Financial Planning Tip: 2010 Social Security COLA
The government announced last week that Social Security recipients won’t get a cost-of-living adjustment (COLA) next year for the first time in more than a third of a century. More than 50 million Social Security recipients will see no increase in their 2010 monthly payments, the first year without an increase since automatic adjustments were adopted in 1975.
Falling consumer prices may be to blame. By law, cost-of-living adjustments are pegged to inflation, which is negative this year because of lower energy costs. Social Security payments do not go down, even when prices drop. Consumer prices in general have declined 2.1 percent since the third quarter of 2008. The Social Security COLA is based on the change in consumer prices from the third quarter of one year to the next.
2009 Social Security payments increased by 5.8 percent – largely because of a 2008 spike in energy prices. This was the biggest COLA since 1982. The average monthly Social Security payment for all recipients is $1,094.
President Barack Obama and democratic leaders in Congress have proposed a plan that would provide $250 payments to about 57 million senior citizens, veterans, retired railroad workers and people with disabilities. The proposed plan would cost an estimated $13 – $14 billon. The President has not said how the payments would be financed, leaving that up to Congress.

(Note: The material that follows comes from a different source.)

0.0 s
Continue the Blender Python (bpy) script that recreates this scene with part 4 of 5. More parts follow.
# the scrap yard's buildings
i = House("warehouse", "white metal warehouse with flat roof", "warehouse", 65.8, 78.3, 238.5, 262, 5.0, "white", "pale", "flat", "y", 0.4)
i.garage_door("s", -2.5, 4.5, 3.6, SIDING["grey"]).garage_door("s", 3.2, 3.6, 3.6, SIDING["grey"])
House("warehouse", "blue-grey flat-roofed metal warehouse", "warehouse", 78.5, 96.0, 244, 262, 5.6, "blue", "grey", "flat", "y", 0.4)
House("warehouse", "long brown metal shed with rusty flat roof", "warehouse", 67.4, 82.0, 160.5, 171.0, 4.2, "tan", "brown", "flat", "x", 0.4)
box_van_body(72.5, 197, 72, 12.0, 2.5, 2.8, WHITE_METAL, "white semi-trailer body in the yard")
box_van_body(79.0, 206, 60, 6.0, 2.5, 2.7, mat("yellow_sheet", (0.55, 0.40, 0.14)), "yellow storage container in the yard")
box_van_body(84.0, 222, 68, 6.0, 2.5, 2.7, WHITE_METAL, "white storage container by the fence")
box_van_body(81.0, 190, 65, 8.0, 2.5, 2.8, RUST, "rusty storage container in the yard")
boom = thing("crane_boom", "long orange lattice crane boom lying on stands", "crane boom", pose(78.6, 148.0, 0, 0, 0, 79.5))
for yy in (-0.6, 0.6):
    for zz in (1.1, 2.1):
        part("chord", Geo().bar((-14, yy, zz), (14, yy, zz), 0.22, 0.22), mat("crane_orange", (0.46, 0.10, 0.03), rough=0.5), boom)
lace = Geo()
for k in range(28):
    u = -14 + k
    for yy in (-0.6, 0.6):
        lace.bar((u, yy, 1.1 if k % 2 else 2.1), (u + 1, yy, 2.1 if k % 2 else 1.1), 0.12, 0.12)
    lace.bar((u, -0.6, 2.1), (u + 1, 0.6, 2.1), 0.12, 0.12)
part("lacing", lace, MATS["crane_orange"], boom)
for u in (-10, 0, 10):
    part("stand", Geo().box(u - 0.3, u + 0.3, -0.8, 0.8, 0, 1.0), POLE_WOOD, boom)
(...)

The payments would match the ones issued to seniors earlier this year as part of the government’s economic recovery package. They would be equal to about a 2 percent increase for the average Social Security recipient
The lack of a monthly increase in Social Security payments triggers several provisions in the law. Among them, the amount of wages subject to Social Security payroll taxes will remain at $106,800, unchanged for 2010. The earnings needed to earn one Social Security credit will increase to $1,120 in 2010, up from $1,090 in 2009.